…mo’ problems
The debate continues to swirl around Clive Thomas’s suggestion that the Government dole out some of the funds from the coming oil bonanza as cash payments directly to Guyanese citizens. He’d give G$1 million annually to each family. The suggestion was accepted by his party – the WPA – a member of the APNU combine, as its official position. Those members said they’ll be canvassing people – especially the “poor and the powerless” — on the suggestion!!
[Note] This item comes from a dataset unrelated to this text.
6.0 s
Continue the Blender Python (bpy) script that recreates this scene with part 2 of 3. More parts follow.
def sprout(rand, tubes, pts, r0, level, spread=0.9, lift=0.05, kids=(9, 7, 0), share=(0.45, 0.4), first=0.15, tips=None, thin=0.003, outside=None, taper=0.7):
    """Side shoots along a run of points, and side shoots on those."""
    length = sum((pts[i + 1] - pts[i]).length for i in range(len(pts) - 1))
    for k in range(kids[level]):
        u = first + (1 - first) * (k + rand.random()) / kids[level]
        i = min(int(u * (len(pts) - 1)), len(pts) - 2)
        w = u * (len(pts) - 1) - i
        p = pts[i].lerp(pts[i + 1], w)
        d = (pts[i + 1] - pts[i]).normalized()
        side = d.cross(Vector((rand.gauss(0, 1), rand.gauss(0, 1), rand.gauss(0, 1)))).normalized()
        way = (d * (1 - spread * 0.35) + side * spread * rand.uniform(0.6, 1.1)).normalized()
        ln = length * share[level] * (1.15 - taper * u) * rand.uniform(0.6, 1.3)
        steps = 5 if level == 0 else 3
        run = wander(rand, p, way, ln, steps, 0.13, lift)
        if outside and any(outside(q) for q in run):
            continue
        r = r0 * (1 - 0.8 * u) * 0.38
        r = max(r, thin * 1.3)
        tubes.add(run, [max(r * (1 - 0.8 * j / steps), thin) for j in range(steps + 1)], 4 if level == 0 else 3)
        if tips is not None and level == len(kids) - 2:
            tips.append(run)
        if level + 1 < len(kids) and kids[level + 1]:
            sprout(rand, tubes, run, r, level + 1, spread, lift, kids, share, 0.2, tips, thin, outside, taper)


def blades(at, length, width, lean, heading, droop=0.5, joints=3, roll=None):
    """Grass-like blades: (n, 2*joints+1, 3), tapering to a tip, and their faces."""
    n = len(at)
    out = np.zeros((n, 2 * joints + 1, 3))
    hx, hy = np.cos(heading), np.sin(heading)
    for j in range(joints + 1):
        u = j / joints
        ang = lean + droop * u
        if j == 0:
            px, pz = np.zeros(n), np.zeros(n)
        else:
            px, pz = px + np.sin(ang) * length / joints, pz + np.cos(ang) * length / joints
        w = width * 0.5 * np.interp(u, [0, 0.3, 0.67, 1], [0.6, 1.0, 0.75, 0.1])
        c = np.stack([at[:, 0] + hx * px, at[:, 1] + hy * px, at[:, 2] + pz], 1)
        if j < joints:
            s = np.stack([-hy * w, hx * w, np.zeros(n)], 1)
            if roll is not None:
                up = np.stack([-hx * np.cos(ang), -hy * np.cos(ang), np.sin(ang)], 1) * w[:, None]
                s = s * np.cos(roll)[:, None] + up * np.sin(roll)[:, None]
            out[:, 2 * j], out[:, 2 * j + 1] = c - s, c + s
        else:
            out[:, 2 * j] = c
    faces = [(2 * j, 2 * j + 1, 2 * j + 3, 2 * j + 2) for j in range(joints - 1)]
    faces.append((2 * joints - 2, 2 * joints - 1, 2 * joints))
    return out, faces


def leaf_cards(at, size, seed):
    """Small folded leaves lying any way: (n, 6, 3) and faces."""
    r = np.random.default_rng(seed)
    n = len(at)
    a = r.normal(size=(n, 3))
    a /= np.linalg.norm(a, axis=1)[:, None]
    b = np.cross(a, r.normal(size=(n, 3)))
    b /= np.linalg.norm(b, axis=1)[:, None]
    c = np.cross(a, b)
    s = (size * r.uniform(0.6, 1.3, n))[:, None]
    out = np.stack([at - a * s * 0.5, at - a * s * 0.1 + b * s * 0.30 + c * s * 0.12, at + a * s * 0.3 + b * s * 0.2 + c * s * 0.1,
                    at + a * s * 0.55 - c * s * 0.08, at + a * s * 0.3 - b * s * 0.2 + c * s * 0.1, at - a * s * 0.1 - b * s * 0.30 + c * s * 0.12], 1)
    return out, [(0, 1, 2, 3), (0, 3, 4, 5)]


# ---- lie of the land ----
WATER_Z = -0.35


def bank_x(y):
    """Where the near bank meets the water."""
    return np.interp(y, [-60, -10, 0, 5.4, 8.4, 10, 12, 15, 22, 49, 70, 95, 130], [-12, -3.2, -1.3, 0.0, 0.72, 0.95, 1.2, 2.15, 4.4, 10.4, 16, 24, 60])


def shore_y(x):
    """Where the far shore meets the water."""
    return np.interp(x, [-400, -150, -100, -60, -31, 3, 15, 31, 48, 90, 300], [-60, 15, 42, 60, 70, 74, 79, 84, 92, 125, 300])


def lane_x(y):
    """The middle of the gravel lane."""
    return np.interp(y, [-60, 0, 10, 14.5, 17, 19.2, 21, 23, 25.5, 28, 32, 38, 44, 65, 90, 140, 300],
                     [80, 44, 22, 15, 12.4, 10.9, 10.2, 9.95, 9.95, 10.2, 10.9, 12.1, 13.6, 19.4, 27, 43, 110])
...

Canvassing poor folks to find out what they think about getting a million dollar paycheck every year for doing absolutely nothing?? What the heck do they expect those people to tell them?? That they don’t think it’s such a good idea?? It just shows you how unrealistic these ivory tower types are!! What they should do is look at studies that have been conducted on the subject – and not by academic types, but by those that experienced the experience of suddenly getting cash injections.
The best study your Eyewitness saw – actually heard, since it was set to music – was done and presented by Notorious B.I.G, the Brooklyn rapper. He summarised his findings in the title to his song “Mo Money; Mo problems”! And this is what your Eyewitness would like to expand on today, since it’s clear that Thomas and crew don’t have the slightest clue about what’s it like to have come into money.
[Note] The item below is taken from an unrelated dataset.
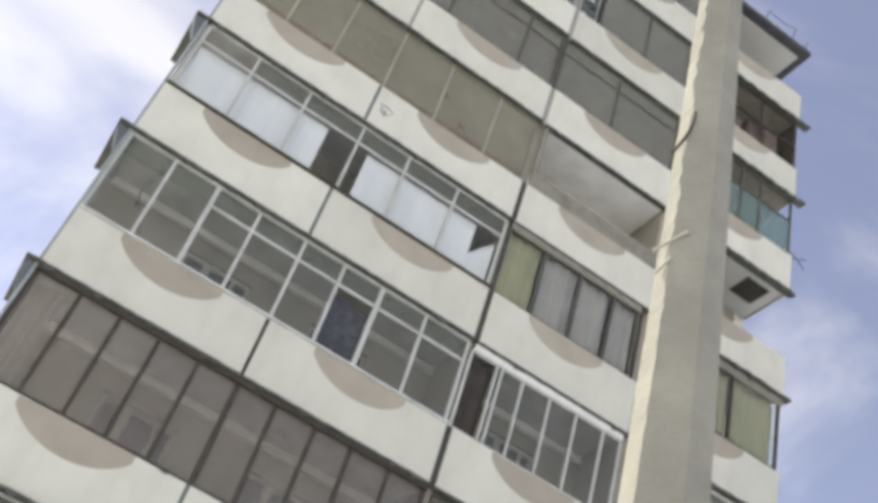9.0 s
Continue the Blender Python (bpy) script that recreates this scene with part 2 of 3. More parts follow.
M_TWIG = mat("bare_twigs", (0.30, 0.28, 0.27), 0.9, 0.2, 8.0)
M_FARWALL = mat("grey_aggregate_panel", (0.325, 0.288, 0.25), 0.9, 0.13, 0.35, 0.2, 1.6, stain=(0.21, 0.19, 0.17), stain_amt=0.4)
M_FARDARK = mat("dark_brown_cladding", (0.138, 0.115, 0.10), 0.9, 0.15, 0.12, 0.2, 4.0)
M_FARWHITE = mat("far_white_panel", (0.58, 0.56, 0.495), 0.85, 0.12, 0.5, 0.1, 1.5, per_piece=0.16)
M_FARPANE = mat("far_dark_glazing", (0.085, 0.084, 0.074), 0.5, 0.3, 0.5, 0.0, 4.0, per_piece=0.6)
M_FARLIGHT = mat("far_pale_glazing", (0.24, 0.24, 0.225), 0.5, 0.2, 0.5, 0.0, 4.0, per_piece=0.2)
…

Let’s sample Notorious’s observation on the downside of affluence: “Now, who’s hot, who not?/ You tell me who flopped, who copped the blue drop?/ Whose jewels got rocks?/ Who’s mostly Dolce down to the tube sock?/ The same old pimp, Mace” The most potent message, of course, is that the song was released and became a mega-hit AFTER Notorious was gunned down on the West Coast in a rapper war!
The money, according to B.I.G., will be blown on all the bling and luxuries the advertising world convinces us we MUST have to be SOMEBODY. And that’s what the poor want, don’t they? If it was Dolce back in ’97, it’s still them in 2018, even if they just used drones to carry their handbags down the runway this year! And they, or their replacement “pimps” – will still be calling the shots!
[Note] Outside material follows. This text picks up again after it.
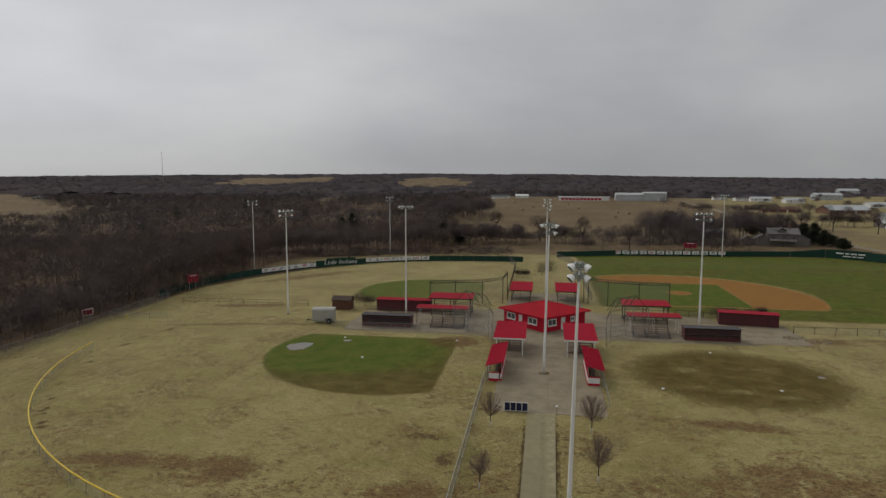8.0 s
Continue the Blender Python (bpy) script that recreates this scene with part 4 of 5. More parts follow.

What Thomas and crew refuse to acknowledge is the role of culture in determining what we’ll do with the windfall. Have our poor been exposed to the notion of “deferred gratification” beyond just telling them “don’t spend it all in one place”??
What incentive will the poor have to engage in the drudgery that is their “work” when they know another G$1 million is in the mail to buy more Dolce and Gabbana??
…but no power
Imagine you’re manager of a furniture store, but you’re told you’re in charge of just barstools while another fella handles household, office and all other furniture. What does that say about what your boss thinks of you? Well, Raphael Trotman’s just been told he’s still Minister of Natural Resources – even though the new OIL sector – which dwarfs every other “natural resource” – has been snatched from him and given to a fella with even less experience in oil!! What does that say about what Granger thinks of Trotman?
After the elections, Trotman appeared to be Granger’s fair-haired boy – explained by the former’s revelation of a discussion in “Nassau” between him, the leader of the AFC, and the latter as leader of the PNC. But it would seem this may not have gone down well with the die-hard PNC types, who wouldn’t have forgotten the “presumptuousness” of Trotman – who was recruited into the PNC by Desmond Hoyte – to walk out when he wasn’t made leader!!
…denied to public servants!
Government workers were stung when they got a measly 1-10% raise after the elections, compared to 50% for Ministers. The Government’s now making up by issuing a dress code for them.
Your Eyewitness understands it’ll be pyjamas!! RIP!!